EXERCISE INSTRUCTIONS
All of the material below is to be returned exactly.

DATA SECTION
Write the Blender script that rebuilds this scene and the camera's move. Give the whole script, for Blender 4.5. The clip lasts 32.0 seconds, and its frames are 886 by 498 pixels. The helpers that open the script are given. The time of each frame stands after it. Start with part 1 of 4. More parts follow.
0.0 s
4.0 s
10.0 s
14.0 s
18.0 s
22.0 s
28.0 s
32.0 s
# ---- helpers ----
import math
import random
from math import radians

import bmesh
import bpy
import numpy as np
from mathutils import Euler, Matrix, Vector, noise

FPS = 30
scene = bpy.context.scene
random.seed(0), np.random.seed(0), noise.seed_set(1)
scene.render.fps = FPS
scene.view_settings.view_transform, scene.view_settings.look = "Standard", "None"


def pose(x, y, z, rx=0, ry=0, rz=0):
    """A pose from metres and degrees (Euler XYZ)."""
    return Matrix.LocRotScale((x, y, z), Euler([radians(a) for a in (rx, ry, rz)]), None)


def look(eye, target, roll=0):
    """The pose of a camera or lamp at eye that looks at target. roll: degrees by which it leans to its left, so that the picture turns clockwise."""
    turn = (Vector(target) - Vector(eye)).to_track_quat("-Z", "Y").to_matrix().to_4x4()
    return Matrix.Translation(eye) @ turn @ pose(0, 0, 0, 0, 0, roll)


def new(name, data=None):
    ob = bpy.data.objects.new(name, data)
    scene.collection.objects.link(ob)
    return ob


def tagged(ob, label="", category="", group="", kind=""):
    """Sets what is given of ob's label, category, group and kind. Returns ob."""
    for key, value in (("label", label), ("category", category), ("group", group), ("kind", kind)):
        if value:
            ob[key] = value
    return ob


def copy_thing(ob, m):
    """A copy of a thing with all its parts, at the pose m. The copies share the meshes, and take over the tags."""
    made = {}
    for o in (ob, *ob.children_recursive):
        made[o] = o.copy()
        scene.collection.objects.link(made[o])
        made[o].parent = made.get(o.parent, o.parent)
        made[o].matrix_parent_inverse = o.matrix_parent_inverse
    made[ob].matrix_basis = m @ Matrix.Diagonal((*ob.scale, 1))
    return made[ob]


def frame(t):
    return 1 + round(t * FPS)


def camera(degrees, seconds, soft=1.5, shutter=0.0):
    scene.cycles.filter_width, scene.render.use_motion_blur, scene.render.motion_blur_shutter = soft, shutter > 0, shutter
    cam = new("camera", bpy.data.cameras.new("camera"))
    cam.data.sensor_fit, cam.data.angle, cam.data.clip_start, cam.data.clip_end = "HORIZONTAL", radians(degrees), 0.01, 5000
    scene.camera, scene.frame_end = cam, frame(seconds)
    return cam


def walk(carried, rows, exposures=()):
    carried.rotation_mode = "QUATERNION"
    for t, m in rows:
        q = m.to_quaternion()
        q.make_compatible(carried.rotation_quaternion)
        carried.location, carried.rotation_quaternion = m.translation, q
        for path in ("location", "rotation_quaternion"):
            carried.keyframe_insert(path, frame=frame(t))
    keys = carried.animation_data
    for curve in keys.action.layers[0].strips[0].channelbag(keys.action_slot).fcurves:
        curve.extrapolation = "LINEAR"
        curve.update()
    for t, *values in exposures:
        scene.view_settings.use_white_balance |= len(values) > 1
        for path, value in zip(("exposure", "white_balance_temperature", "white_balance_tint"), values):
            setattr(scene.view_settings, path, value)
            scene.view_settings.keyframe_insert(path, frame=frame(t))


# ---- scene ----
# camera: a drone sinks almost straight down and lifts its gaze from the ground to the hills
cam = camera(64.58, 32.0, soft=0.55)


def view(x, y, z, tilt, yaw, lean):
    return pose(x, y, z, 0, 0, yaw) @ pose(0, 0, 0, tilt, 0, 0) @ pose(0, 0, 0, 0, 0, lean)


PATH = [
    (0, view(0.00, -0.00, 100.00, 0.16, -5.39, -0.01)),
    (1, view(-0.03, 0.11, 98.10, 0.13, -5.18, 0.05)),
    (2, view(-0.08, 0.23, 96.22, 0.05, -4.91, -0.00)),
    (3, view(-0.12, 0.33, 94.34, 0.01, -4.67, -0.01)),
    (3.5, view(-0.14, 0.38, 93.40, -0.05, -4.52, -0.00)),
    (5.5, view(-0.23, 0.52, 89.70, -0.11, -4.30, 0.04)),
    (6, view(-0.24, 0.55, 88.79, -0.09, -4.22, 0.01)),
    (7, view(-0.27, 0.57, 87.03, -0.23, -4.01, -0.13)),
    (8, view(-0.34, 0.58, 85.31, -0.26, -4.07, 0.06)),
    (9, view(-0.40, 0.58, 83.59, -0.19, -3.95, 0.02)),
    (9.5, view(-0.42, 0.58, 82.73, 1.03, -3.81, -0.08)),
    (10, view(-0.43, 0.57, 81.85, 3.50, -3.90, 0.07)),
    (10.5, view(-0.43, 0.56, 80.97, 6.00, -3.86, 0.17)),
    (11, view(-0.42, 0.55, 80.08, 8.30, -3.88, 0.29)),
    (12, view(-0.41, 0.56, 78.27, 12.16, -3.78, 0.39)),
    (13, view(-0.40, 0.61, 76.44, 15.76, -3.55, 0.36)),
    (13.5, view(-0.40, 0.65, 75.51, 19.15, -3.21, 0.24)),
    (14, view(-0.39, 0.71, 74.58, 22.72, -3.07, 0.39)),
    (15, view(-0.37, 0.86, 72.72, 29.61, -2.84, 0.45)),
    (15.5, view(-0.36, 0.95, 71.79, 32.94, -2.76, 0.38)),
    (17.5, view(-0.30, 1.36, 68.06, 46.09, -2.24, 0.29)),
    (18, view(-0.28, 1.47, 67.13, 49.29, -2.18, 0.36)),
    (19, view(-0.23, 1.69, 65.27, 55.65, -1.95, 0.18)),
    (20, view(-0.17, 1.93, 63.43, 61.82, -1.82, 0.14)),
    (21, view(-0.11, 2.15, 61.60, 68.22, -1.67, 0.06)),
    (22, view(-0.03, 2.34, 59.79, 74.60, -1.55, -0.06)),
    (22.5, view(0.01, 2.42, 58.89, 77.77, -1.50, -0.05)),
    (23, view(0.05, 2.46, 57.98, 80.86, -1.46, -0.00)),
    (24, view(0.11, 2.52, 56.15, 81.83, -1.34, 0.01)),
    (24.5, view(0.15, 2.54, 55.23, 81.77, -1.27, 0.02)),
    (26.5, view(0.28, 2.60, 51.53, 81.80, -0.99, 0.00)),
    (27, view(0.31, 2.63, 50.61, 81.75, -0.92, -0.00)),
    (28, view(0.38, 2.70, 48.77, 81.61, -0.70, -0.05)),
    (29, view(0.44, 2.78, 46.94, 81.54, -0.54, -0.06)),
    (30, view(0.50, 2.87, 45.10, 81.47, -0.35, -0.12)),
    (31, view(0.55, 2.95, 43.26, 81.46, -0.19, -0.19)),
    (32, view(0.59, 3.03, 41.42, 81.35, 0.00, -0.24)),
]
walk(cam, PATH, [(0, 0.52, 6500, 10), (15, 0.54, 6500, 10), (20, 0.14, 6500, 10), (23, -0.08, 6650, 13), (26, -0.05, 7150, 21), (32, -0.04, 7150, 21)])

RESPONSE
Write the Blender script that rebuilds this scene and the camera's move. Give the whole script, for Blender 4.5. The clip lasts 32.0 seconds, and its frames are 886 by 498 pixels. The helpers that open the script are given. The time of each frame stands after it. Start with part 1 of 4. More parts follow.
0.0 s
4.0 s
10.0 s
14.0 s
18.0 s
22.0 s
28.0 s
32.0 s
# ---- helpers ----
import math
import random
from math import radians

import bmesh
import bpy
import numpy as np
from mathutils import Euler, Matrix, Vector, noise

FPS = 30
scene = bpy.context.scene
random.seed(0), np.random.seed(0), noise.seed_set(1)
scene.render.fps = FPS
scene.view_settings.view_transform, scene.view_settings.look = "Standard", "None"


def pose(x, y, z, rx=0, ry=0, rz=0):
    """A pose from metres and degrees (Euler XYZ)."""
    return Matrix.LocRotScale((x, y, z), Euler([radians(a) for a in (rx, ry, rz)]), None)


def look(eye, target, roll=0):
    """The pose of a camera or lamp at eye that looks at target. roll: degrees by which it leans to its left, so that the picture turns clockwise."""
    turn = (Vector(target) - Vector(eye)).to_track_quat("-Z", "Y").to_matrix().to_4x4()
    return Matrix.Translation(eye) @ turn @ pose(0, 0, 0, 0, 0, roll)


def new(name, data=None):
    ob = bpy.data.objects.new(name, data)
    scene.collection.objects.link(ob)
    return ob


def tagged(ob, label="", category="", group="", kind=""):
    """Sets what is given of ob's label, category, group and kind. Returns ob."""
    for key, value in (("label", label), ("category", category), ("group", group), ("kind", kind)):
        if value:
            ob[key] = value
    return ob


def copy_thing(ob, m):
    """A copy of a thing with all its parts, at the pose m. The copies share the meshes, and take over the tags."""
    made = {}
    for o in (ob, *ob.children_recursive):
        made[o] = o.copy()
        scene.collection.objects.link(made[o])
        made[o].parent = made.get(o.parent, o.parent)
        made[o].matrix_parent_inverse = o.matrix_parent_inverse
    made[ob].matrix_basis = m @ Matrix.Diagonal((*ob.scale, 1))
    return made[ob]


def frame(t):
    return 1 + round(t * FPS)


def camera(degrees, seconds, soft=1.5, shutter=0.0):
    scene.cycles.filter_width, scene.render.use_motion_blur, scene.render.motion_blur_shutter = soft, shutter > 0, shutter
    cam = new("camera", bpy.data.cameras.new("camera"))
    cam.data.sensor_fit, cam.data.angle, cam.data.clip_start, cam.data.clip_end = "HORIZONTAL", radians(degrees), 0.01, 5000
    scene.camera, scene.frame_end = cam, frame(seconds)
    return cam


def walk(carried, rows, exposures=()):
    carried.rotation_mode = "QUATERNION"
    for t, m in rows:
        q = m.to_quaternion()
        q.make_compatible(carried.rotation_quaternion)
        carried.location, carried.rotation_quaternion = m.translation, q
        for path in ("location", "rotation_quaternion"):
            carried.keyframe_insert(path, frame=frame(t))
    keys = carried.animation_data
    for curve in keys.action.layers[0].strips[0].channelbag(keys.action_slot).fcurves:
        curve.extrapolation = "LINEAR"
        curve.update()
    for t, *values in exposures:
        scene.view_settings.use_white_balance |= len(values) > 1
        for path, value in zip(("exposure", "white_balance_temperature", "white_balance_tint"), values):
            setattr(scene.view_settings, path, value)
            scene.view_settings.keyframe_insert(path, frame=frame(t))


# ---- scene ----
# camera: a drone sinks almost straight down and lifts its gaze from the ground to the hills
cam = camera(64.58, 32.0, soft=0.55)


def view(x, y, z, tilt, yaw, lean):
    return pose(x, y, z, 0, 0, yaw) @ pose(0, 0, 0, tilt, 0, 0) @ pose(0, 0, 0, 0, 0, lean)


PATH = [
    (0, view(0.00, -0.00, 100.00, 0.16, -5.39, -0.01)),
    (1, view(-0.03, 0.11, 98.10, 0.13, -5.18, 0.05)),
    (2, view(-0.08, 0.23, 96.22, 0.05, -4.91, -0.00)),
    (3, view(-0.12, 0.33, 94.34, 0.01, -4.67, -0.01)),
    (3.5, view(-0.14, 0.38, 93.40, -0.05, -4.52, -0.00)),
    (5.5, view(-0.23, 0.52, 89.70, -0.11, -4.30, 0.04)),
    (6, view(-0.24, 0.55, 88.79, -0.09, -4.22, 0.01)),
    (7, view(-0.27, 0.57, 87.03, -0.23, -4.01, -0.13)),
    (8, view(-0.34, 0.58, 85.31, -0.26, -4.07, 0.06)),
    (9, view(-0.40, 0.58, 83.59, -0.19, -3.95, 0.02)),
    (9.5, view(-0.42, 0.58, 82.73, 1.03, -3.81, -0.08)),
    (10, view(-0.43, 0.57, 81.85, 3.50, -3.90, 0.07)),
    (10.5, view(-0.43, 0.56, 80.97, 6.00, -3.86, 0.17)),
    (11, view(-0.42, 0.55, 80.08, 8.30, -3.88, 0.29)),
    (12, view(-0.41, 0.56, 78.27, 12.16, -3.78, 0.39)),
    (13, view(-0.40, 0.61, 76.44, 15.76, -3.55, 0.36)),
    (13.5, view(-0.40, 0.65, 75.51, 19.15, -3.21, 0.24)),
    (14, view(-0.39, 0.71, 74.58, 22.72, -3.07, 0.39)),
    (15, view(-0.37, 0.86, 72.72, 29.61, -2.84, 0.45)),
    (15.5, view(-0.36, 0.95, 71.79, 32.94, -2.76, 0.38)),
    (17.5, view(-0.30, 1.36, 68.06, 46.09, -2.24, 0.29)),
    (18, view(-0.28, 1.47, 67.13, 49.29, -2.18, 0.36)),
    (19, view(-0.23, 1.69, 65.27, 55.65, -1.95, 0.18)),
    (20, view(-0.17, 1.93, 63.43, 61.82, -1.82, 0.14)),
    (21, view(-0.11, 2.15, 61.60, 68.22, -1.67, 0.06)),
    (22, view(-0.03, 2.34, 59.79, 74.60, -1.55, -0.06)),
    (22.5, view(0.01, 2.42, 58.89, 77.77, -1.50, -0.05)),
    (23, view(0.05, 2.46, 57.98, 80.86, -1.46, -0.00)),
    (24, view(0.11, 2.52, 56.15, 81.83, -1.34, 0.01)),
    (24.5, view(0.15, 2.54, 55.23, 81.77, -1.27, 0.02)),
    (26.5, view(0.28, 2.60, 51.53, 81.80, -0.99, 0.00)),
    (27, view(0.31, 2.63, 50.61, 81.75, -0.92, -0.00)),
    (28, view(0.38, 2.70, 48.77, 81.61, -0.70, -0.05)),
    (29, view(0.44, 2.78, 46.94, 81.54, -0.54, -0.06)),
    (30, view(0.50, 2.87, 45.10, 81.47, -0.35, -0.12)),
    (31, view(0.55, 2.95, 43.26, 81.46, -0.19, -0.19)),
    (32, view(0.59, 3.03, 41.42, 81.35, 0.00, -0.24)),
]
walk(cam, PATH, [(0, 0.52, 6500, 10), (15, 0.54, 6500, 10), (20, 0.14, 6500, 10), (23, -0.08, 6650, 13), (26, -0.05, 7150, 21), (32, -0.04, 7150, 21)])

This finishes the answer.